**WHAT YOU HAVE TO DO:**
Copy out all the lines exactly. Omit pictures.

**GIVEN DATA:**
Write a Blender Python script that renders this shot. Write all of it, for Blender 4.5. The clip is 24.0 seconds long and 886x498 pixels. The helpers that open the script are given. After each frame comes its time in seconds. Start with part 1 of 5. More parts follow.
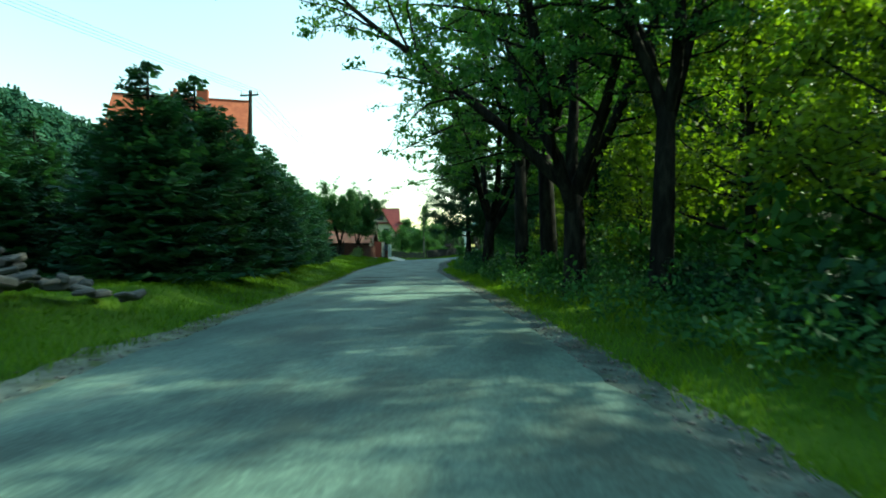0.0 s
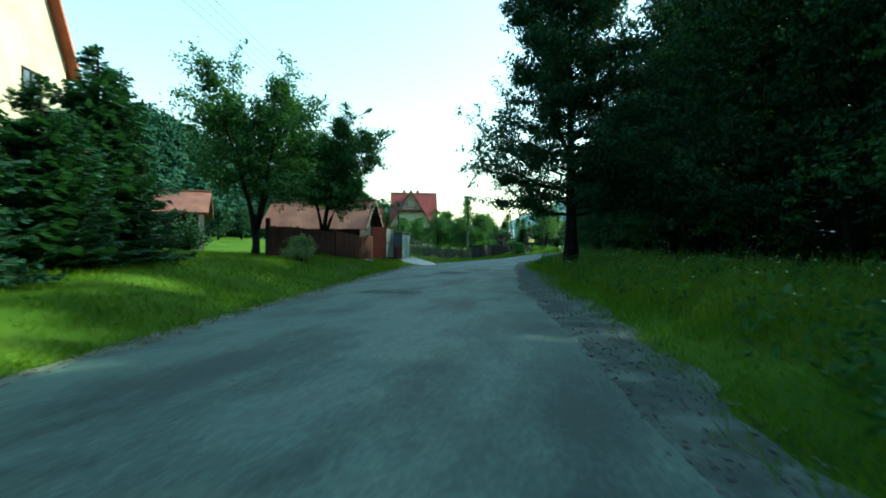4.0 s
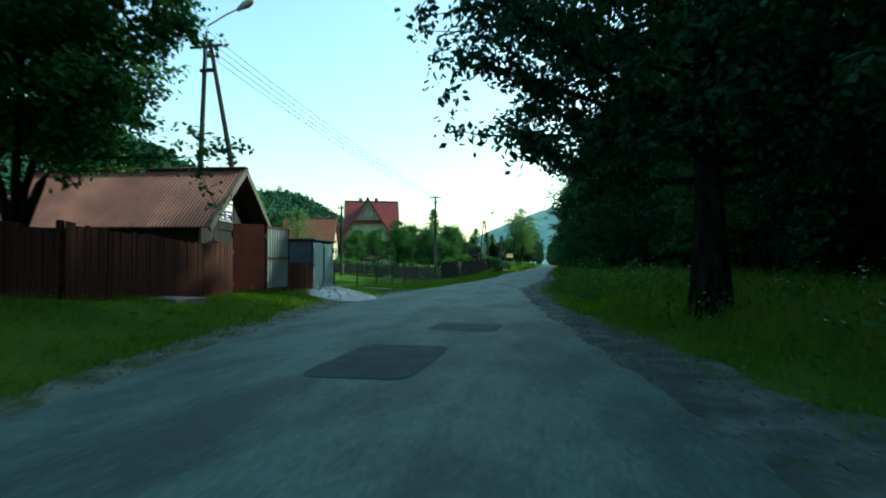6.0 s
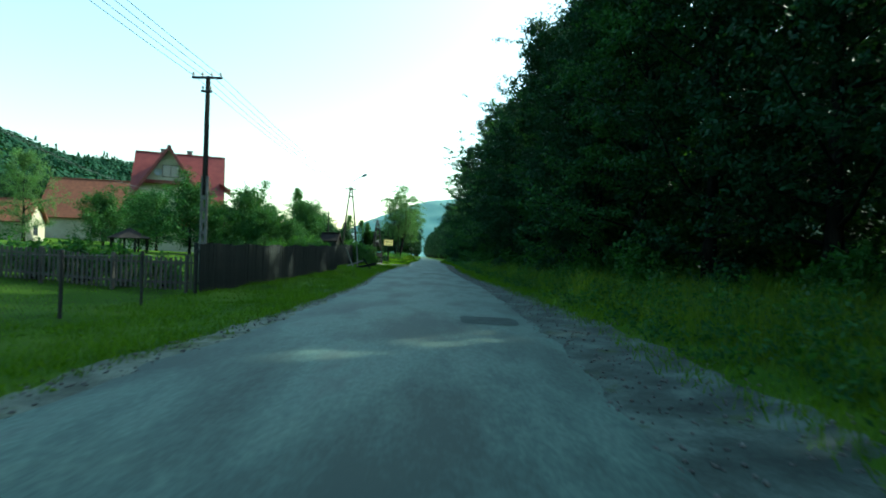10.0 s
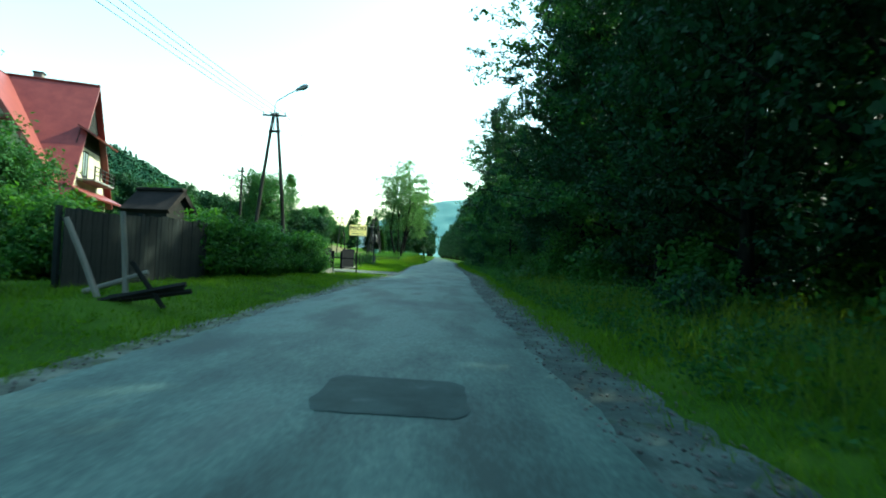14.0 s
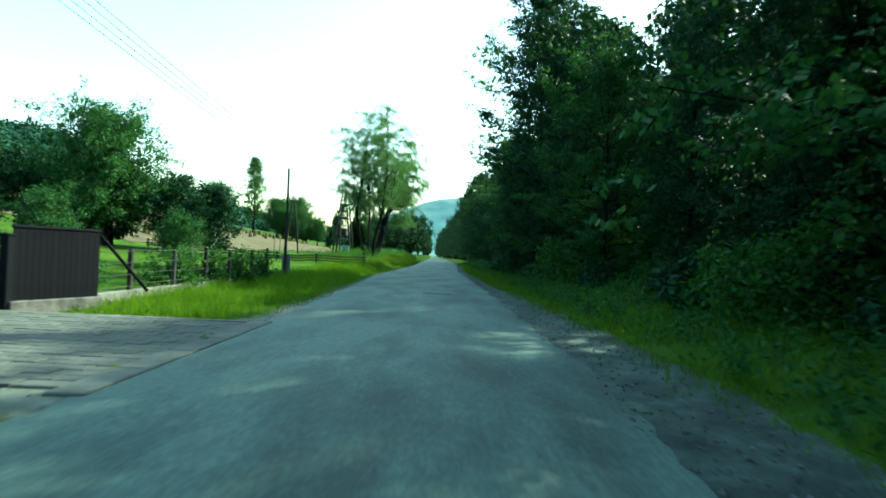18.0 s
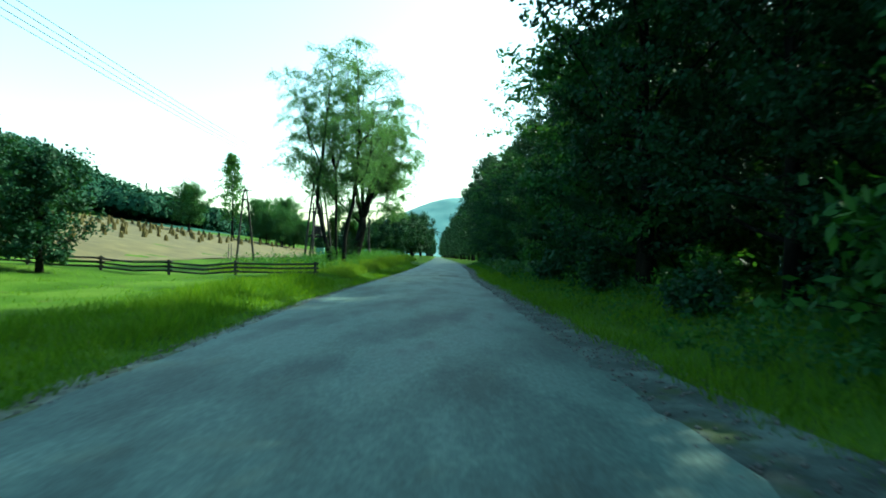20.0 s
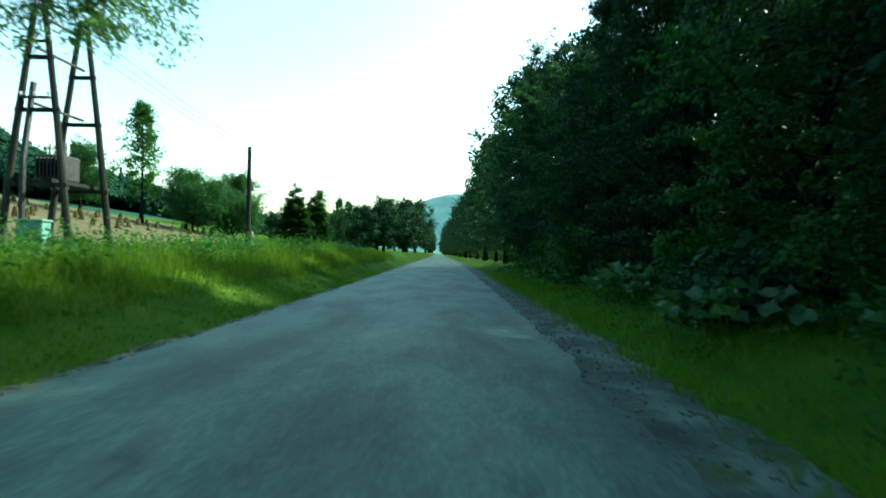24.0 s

**OUTPUT FOR THIS TASK:**
Write a Blender Python script that renders this shot. Write all of it, for Blender 4.5. The clip is 24.0 seconds long and 886x498 pixels. The helpers that open the script are given. After each frame comes its time in seconds. Start with part 1 of 5. More parts follow.
0.0 s
4.0 s
6.0 s
10.0 s
14.0 s
18.0 s
20.0 s
24.0 s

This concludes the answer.